Dankbar bin ich Dir, Du Immerwährende. Du hast mein Land davor bewahrt, Mitglied in einem der klassischen Militärblöcke zu werden. So konnte Österreich in der Jungzeit der Zweiten Republik immer wieder zum Ort der Begegnung zwischen verfeindeten Blöcken werden. Anders als in den Paktstaaten war es möglich, das Militärbudget noch relativ niedrig zu halten. Wien konnte zu einem der Hauptorte der Vereinten Nationen werden.
Übel wird Dir seit vielen Jahren mitgespielt. Du wirst hintergangen und betrogen.

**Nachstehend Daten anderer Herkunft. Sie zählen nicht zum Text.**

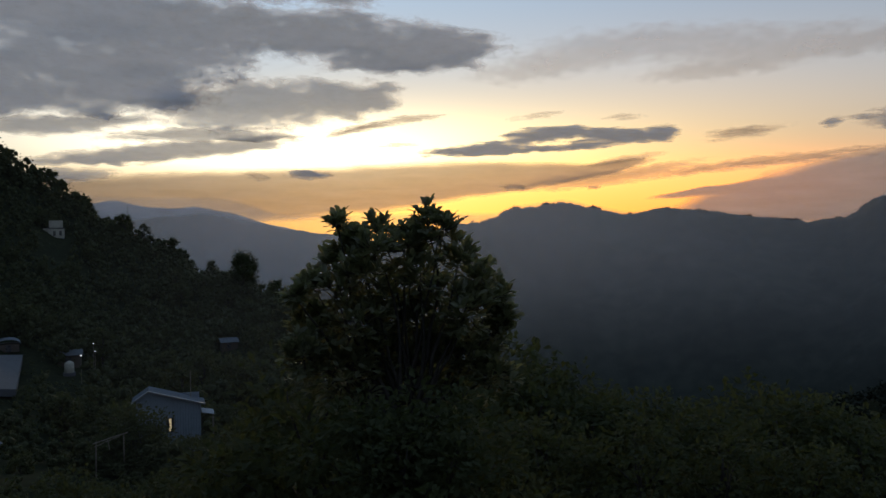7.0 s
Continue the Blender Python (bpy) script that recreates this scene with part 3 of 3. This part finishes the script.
KINDS = [broadleaf("broadleaf_tree", "dark rounded broadleaf tree on the hillside", 7.5, 6.5, 0.66, 13, 60, 3, group="hillside trees"),
         broadleaf("broadleaf_tree", "dark spreading broadleaf tree on the hillside", 6.5, 7.5, 0.7, 12, 62, 5, group="hillside trees"),
         broadleaf("broadleaf_tree", "slender dark broadleaf tree on the hillside", 9.0, 5.0, 0.6, 13, 58, 8, group="hillside trees", oval=1.3),
         broadleaf("broadleaf_tree", "low dense dark tree on the hillside", 5.5, 6.0, 0.6, 11, 64, 13, low=0.15, group="hillside trees")]
SHRUBS = [broadleaf("bush", "dense dark green bush on the slope", 3.2, 3.6, 0.18, 14, 130, 21, low=0.12, group="bushes on the slope", dense=0),
          broadleaf("bush", "loose dark green bush on the slope", 3.0, 3.0, 0.17, 13, 130, 22, low=0.15, group="bushes on the slope", dense=0)]

# open views down the hillside: bearing from, to, distance of the house, height angle of its foot; no crown rises into them
CLEAR = [(-29.8, -24.0, 95, -14.4), (-40.0, -36.4, 190, -10.6), (-35.3, -33.7, 318, -1.15), (-34.9, -32.2, 182, -8.7), (-34.2, -33.2, 178, -10.1), (-39.5, -37.9, 95, -15.2),
         (-31.6, -30.2, 80, -15.4), (-23.5, -22.0, 208, -8.7), (-38.7, -37.8, 188, -7.2), (-33.2, -31.8, 182, -8.6)]


def blocks(az, r, high, wide):
    """Whether a tree there would stand before one of those views."""
    side = math.degrees(wide / r)
    top = math.degrees(math.atan2(float(ground_z(az, r)) + high - EYE, r))
    return any(a - side < az < b + side and r < d + wide and top > e for a, b, d, e in CLEAR)


used = set()


def plant(kinds, index, place, turn, size):
    source = kinds[index % len(kinds)]
    if index % len(kinds) not in used and kinds is KINDS:
        used.add(index % len(kinds))
        return put(source, place, turn, size)
    ob = copy_thing(source, pose(*place, 0, 0, turn))
    ob.scale = (size, size, size)
    return ob


rng = random.Random(4)
count = 0
for k in range(900):
    az, u = rng.uniform(-51, -8), rng.uniform(0.12, 1.03) ** 0.75
    r = float(crest_distance(az)) * u
    size = rng.uniform(0.55, 1.15) * (0.75 if r < 90 else 1.0)
    if blocks(az, r, 7.5 * size, 3.2 * size) or r < 45 or count >= 240:
        continue
    if u > 0.9:
        size *= 0.75
    count += 1
    plant(KINDS, count, spot(az, r, 0.2), rng.uniform(0, 360), size)

# skyline trees of the hillside
put(pine("pine_tree", "tall sparse pine rising above the hillside", 25, 16, 31), spot(-44.3, 412, 0.5), 40)
put(broadleaf("broadleaf_tree", "airy round tree on the hill crest", 9, 8, 0.5, 14, 70, 41, low=0.35, dense=0.4), spot(-39.3, 392, 0.3))
put(broadleaf("broadleaf_tree", "flat-topped umbrella tree on the hill crest", 9, 9, 0.5, 9, 60, 43, low=0.68), spot(-34.8, 370, 2.0))
put(broadleaf("broadleaf_tree", "dark dense tree pair on the hill crest", 11, 9, 0.6, 15, 100, 44, low=0.15), spot(-30.0, 345, 0.5))
put(broadleaf("broadleaf_tree", "slim dark tree on the hill crest", 11, 6, 0.5, 14, 90, 45, low=0.2), spot(-28.7, 335, 0.5))
put(broadleaf("broadleaf_tree", "mushroom-shaped bare-stemmed tree on the hill crest", 9.5, 5.2, 0.45, 8, 70, 46, low=0.66), spot(-26.7, 318, 0.5))
put(broadleaf("broadleaf_tree", "full rounded dark tree standing out of the slope", 16, 12, 0.6, 26, 170, 47, low=0.12), spot(-21.7, 268, 0.5))
put(broadleaf("broadleaf_tree", "low dark tree beside the rounded tree", 9, 8, 0.6, 14, 100, 48, low=0.1), spot(-19.4, 255, 0.5))

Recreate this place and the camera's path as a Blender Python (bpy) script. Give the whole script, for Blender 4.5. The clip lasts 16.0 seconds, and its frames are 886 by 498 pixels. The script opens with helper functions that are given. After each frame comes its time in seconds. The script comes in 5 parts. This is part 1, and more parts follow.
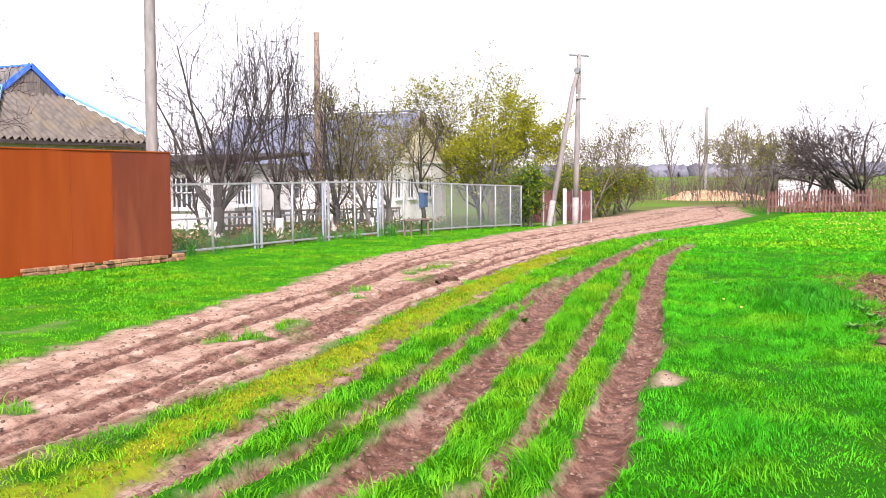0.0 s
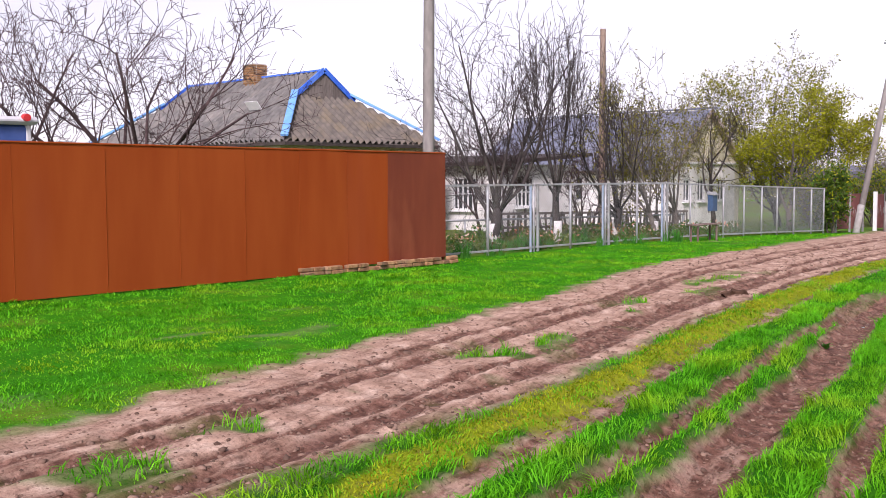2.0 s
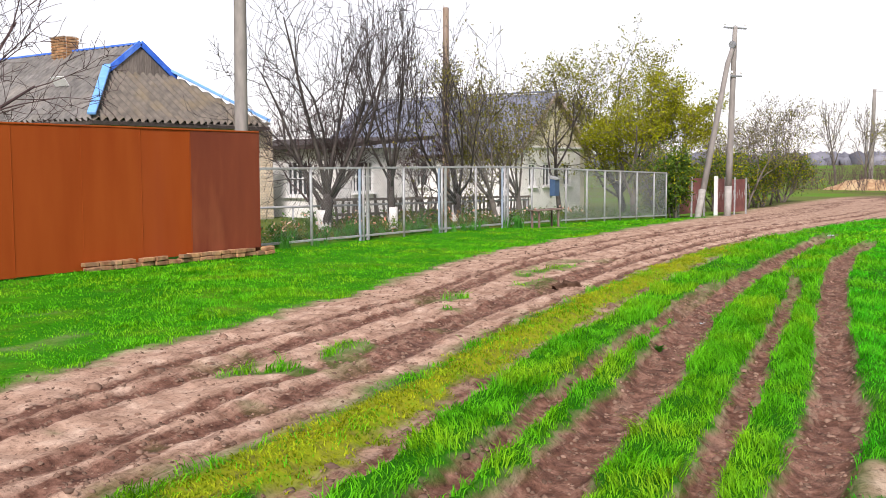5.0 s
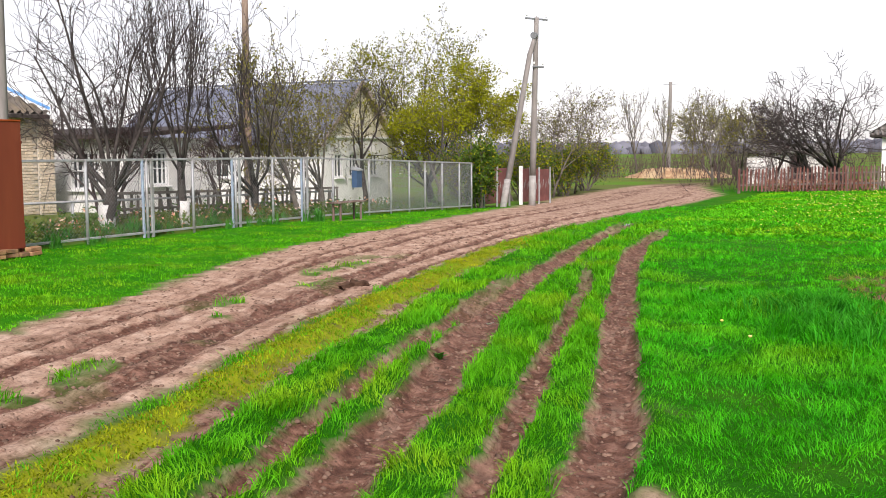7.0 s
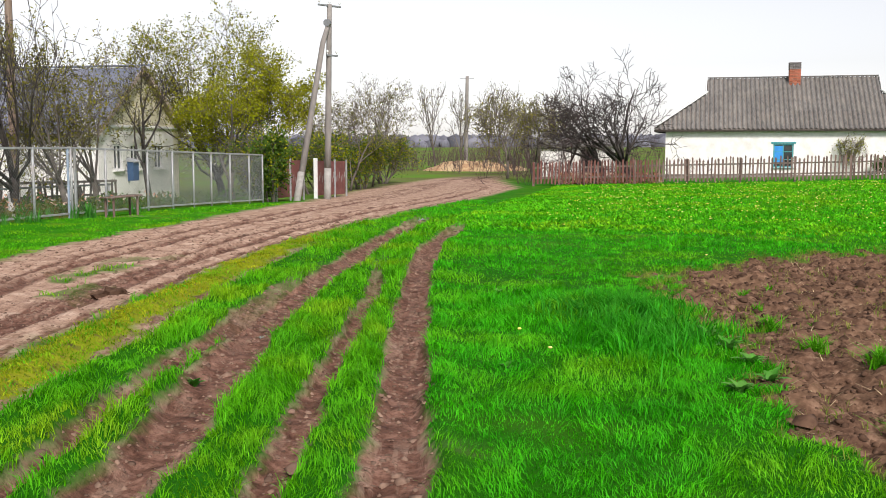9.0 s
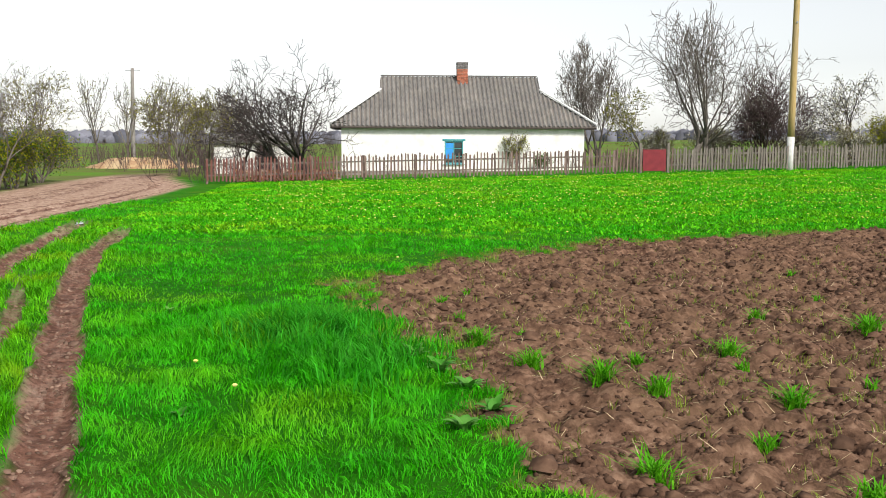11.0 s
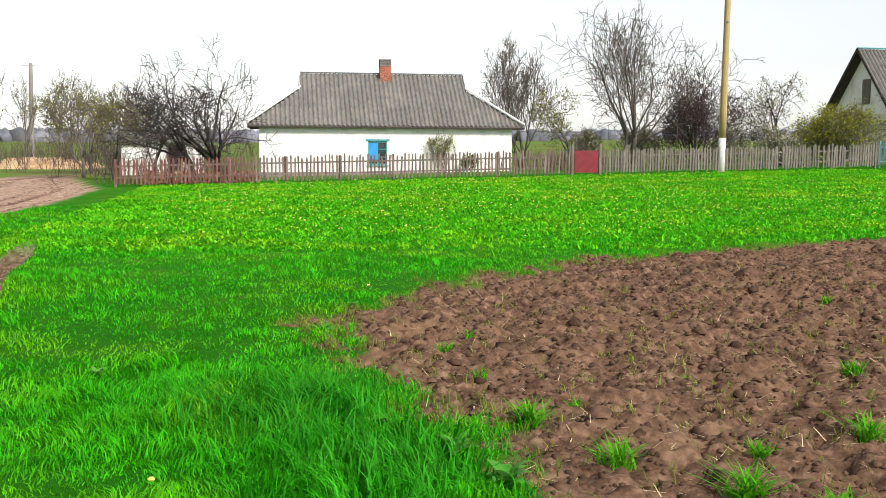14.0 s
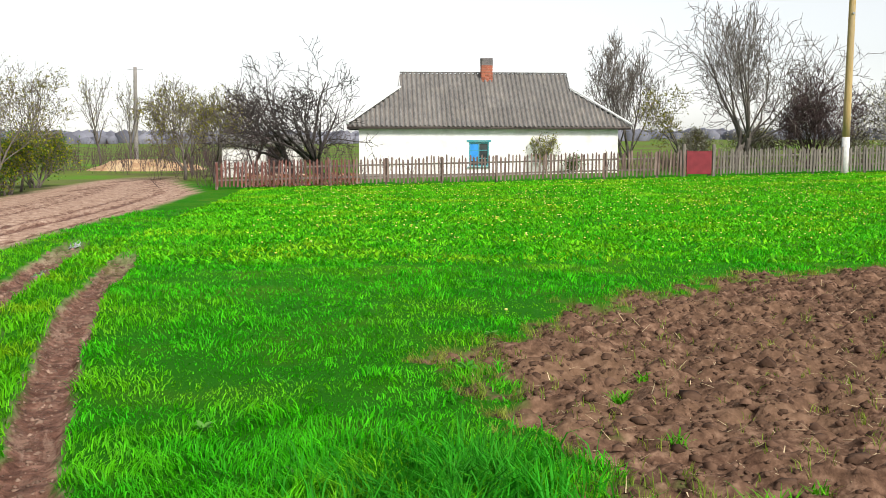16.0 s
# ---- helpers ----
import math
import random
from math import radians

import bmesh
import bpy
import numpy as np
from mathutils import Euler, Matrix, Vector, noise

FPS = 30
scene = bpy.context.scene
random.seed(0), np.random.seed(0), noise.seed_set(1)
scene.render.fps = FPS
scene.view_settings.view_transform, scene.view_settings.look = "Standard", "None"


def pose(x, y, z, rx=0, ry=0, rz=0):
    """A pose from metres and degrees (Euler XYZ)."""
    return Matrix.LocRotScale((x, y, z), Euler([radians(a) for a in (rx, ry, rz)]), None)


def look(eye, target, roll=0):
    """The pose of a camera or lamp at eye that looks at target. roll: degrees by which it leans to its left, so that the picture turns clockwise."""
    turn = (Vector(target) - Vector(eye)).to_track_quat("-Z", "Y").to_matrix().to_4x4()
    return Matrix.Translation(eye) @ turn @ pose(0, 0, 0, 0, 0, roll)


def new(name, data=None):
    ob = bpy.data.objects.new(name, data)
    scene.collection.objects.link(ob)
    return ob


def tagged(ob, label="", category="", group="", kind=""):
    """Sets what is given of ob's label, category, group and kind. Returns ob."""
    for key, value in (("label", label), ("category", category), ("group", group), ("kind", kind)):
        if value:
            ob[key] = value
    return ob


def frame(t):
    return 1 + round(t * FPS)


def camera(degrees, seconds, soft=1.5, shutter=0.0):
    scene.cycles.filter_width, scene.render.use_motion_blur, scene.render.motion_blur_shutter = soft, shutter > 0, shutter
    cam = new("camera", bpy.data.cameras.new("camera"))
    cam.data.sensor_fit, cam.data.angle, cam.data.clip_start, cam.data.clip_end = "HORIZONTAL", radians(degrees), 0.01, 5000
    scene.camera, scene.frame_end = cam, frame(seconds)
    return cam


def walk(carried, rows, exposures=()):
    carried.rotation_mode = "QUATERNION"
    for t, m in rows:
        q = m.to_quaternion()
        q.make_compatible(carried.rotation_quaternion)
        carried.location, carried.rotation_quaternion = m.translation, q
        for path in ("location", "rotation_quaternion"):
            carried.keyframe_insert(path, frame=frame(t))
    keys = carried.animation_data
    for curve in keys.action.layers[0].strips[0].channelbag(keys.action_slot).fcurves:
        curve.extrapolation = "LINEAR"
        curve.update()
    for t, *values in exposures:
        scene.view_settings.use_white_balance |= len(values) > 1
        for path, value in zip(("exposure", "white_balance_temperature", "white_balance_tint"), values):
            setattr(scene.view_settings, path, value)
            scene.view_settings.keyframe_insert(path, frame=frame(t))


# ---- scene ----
cam = camera(47.1, 16.0, 0.9)


def aim(x, y, z, yaw, pitch, roll):
    return pose(x, y, z, 90 + pitch, 0, yaw) @ pose(0, 0, 0, 0, 0, roll)


PATH = [
    (0.0, aim(0.000, 0.000, 1.640, 28.02, -4.11, -0.41)),
    (0.5, aim(-0.065, 0.209, 1.632, 32.38, -3.85, -0.40)),
    (1.0, aim(-0.184, 0.452, 1.635, 36.26, -4.12, -0.25)),
    (1.5, aim(-0.315, 0.734, 1.636, 40.09, -4.15, -0.31)),
    (2.0, aim(-0.440, 0.982, 1.639, 44.14, -3.94, -0.31)),
    (2.5, aim(-0.540, 1.238, 1.629, 46.98, -4.15, -0.38)),
    (3.0, aim(-0.656, 1.526, 1.606, 48.58, -4.29, -0.51)),
    (3.5, aim(-0.754, 1.845, 1.591, 47.77, -4.28, -0.31)),
    (4.0, aim(-0.875, 2.107, 1.571, 43.68, -4.60, -0.25)),
    (4.5, aim(-0.962, 2.409, 1.562, 40.26, -4.77, -0.45)),
    (5.0, aim(-1.060, 2.704, 1.554, 36.19, -4.73, -0.28)),
    (5.2, aim(-1.092, 2.817, 1.549, 34.31, -4.77, -0.15)),
    (7.3, aim(-1.148, 3.747, 1.584, 25.27, -5.21, -0.37)),
    (7.5, aim(-1.174, 3.857, 1.579, 24.72, -5.00, -0.29)),
    (8.0, aim(-1.265, 4.189, 1.573, 21.75, -5.33, -0.35)),
    (8.5, aim(-1.287, 4.501, 1.564, 18.31, -5.62, -0.37)),
    (9.0, aim(-1.354, 4.767, 1.549, 14.77, -5.83, -0.05)),
    (9.5, aim(-1.361, 5.047, 1.517, 10.37, -6.01, -0.15)),
    (10.0, aim(-1.384, 5.314, 1.527, 6.00, -6.16, -0.21)),
    (10.2, aim(-1.425, 5.426, 1.522, 3.94, -6.05, -0.12)),
    (12.3, aim(-1.740, 7.122, 1.611, -10.37, -6.11, 0.33)),
    (12.5, aim(-1.773, 7.280, 1.633, -10.74, -6.18, 0.34)),
    (13.0, aim(-1.906, 7.560, 1.628, -10.82, -5.71, 0.41)),
    (13.5, aim(-2.065, 7.803, 1.613, -10.33, -5.54, 0.39)),
    (14.0, aim(-2.170, 8.118, 1.590, -8.47, -6.02, 0.36)),
    (14.5, aim(-2.275, 8.465, 1.587, -6.06, -5.92, 0.26)),
    (15.0, aim(-2.370, 8.856, 1.575, -5.72, -6.08, 0.17)),
    (15.5, aim(-2.431, 9.249, 1.609, -4.36, -6.11, 0.05)),
    (16.0, aim(-2.476, 9.583, 1.604, -3.24, -6.01, 0.10)),
]
walk(cam, PATH, [(0.0, 1.3, 6350, 25), (0.2, 1.05, 6300, 26), (0.5, 0.62, 6200, 29), (2.2, 0.64, 6250, 30), (3.0, 0.65, 6400, 24), (4.0, 0.7, 6500, 19), (5.0, 0.76, 6500, 18), (7.5, 0.6, 6500, 17), (8.5, 0.52, 6500, 15), (10.5, 0.61, 6500, 10), (12.5, 0.8, 6500, 9), (14.0, 0.78, 6500, 9), (16.0, 0.72, 6500, 9)])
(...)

Nach außen hin verspricht man Dir weiterhin bleibende Treue, doch längst schon haben die Entscheidungsträger der Regierungen der vergangenen Jahre auf militärische Bündnispolitik im Kontext von EU und NATO gesetzt. Du bist durchlöchert wie ein Schweizer Käse. Man hat Dich ausgehöhlt durch gesetzliche Tricks, die eine Beteiligung an den EU-Battlegroups ermöglichen. Die Mächtigen handeln so, als wäre eine Mitgliedschaft in einer NATO-Vorfeldorganisation kompatibel mit den am 26.10.1955 beschlossenen neutralitätsrechtlichen Grundsätzen.
Manche Kräfte in diesem Land – und sie fühlen sich auf der Siegerstraße – negieren weiterhin den inklusiven Charakter Deines Festtages und huldigen ihrer Deutschtümelei. Wir feiern die österreichische Nation. Der Deutschnationalismus passt nicht zu Deinem Festtag.
Noch bist Du nicht begraben. Noch darf ich mit Dir Geburtstag feiern. Deinen 62. Jubeltag will ich aber nicht an jenen Orten feiern, wo das Militär seine Leistungsschauen zelebriert und diesen Feiertag für sich beansprucht. Das martialische Gehabe widerspricht so sehr Deiner Intention, die da lautet: NIE WIEDER KRIEG! Im Herzen feiere ich deswegen heute mit all den jungen Männern, die auf ihre Weise die Wehrpflicht verweigern, mit den Gedenkdienern und Zivildienern, mit den Organisationen, die für eine Erhöhung der schäbig niedrigen Entwicklungshilfe Österreichs plädieren, mit den Friedensbewegten, die weiterhin für ein Ende jeglicher kriegerischer Gewalt und ihrer Vorbereitungen eintreten. Vielleicht brauchen wir schon einen politischen Neutralitätsdefibrillator, um dich neu zu beleben für eine aktive Neutralitätspolitik. Dann würde sich das politische Österreich nicht an militärisch gesicherten Grenzzäunen einer Festungsunion beteiligen, sondern auf internationaler Ebene für eine humane Flüchtlingspolitik einsetzen. Dann würden nicht anachronistische Aufmärsche am Heldenplatz stattfinden, sondern die Repräsentanten dieser Republik würden an diesem Tag ihre rot-weiß-roten Blumen am Deserteursdenkmal niederlegen. Dann würde sich nicht das „Bundesheer im Aufwind“ fühlen, sondern es würden endlich die Konzepte ziviler Friedensdienste umgesetzt. Dann würde Wien zum Ort werden, wo Friedensgespräche stattfinden. Dann würden auf dem Gebiet des neutralen Österreich keine Kriegsmaterialien produziert und exportiert werden. Dein Festtag jedenfalls ist eine Ermutigung für solche Visionen.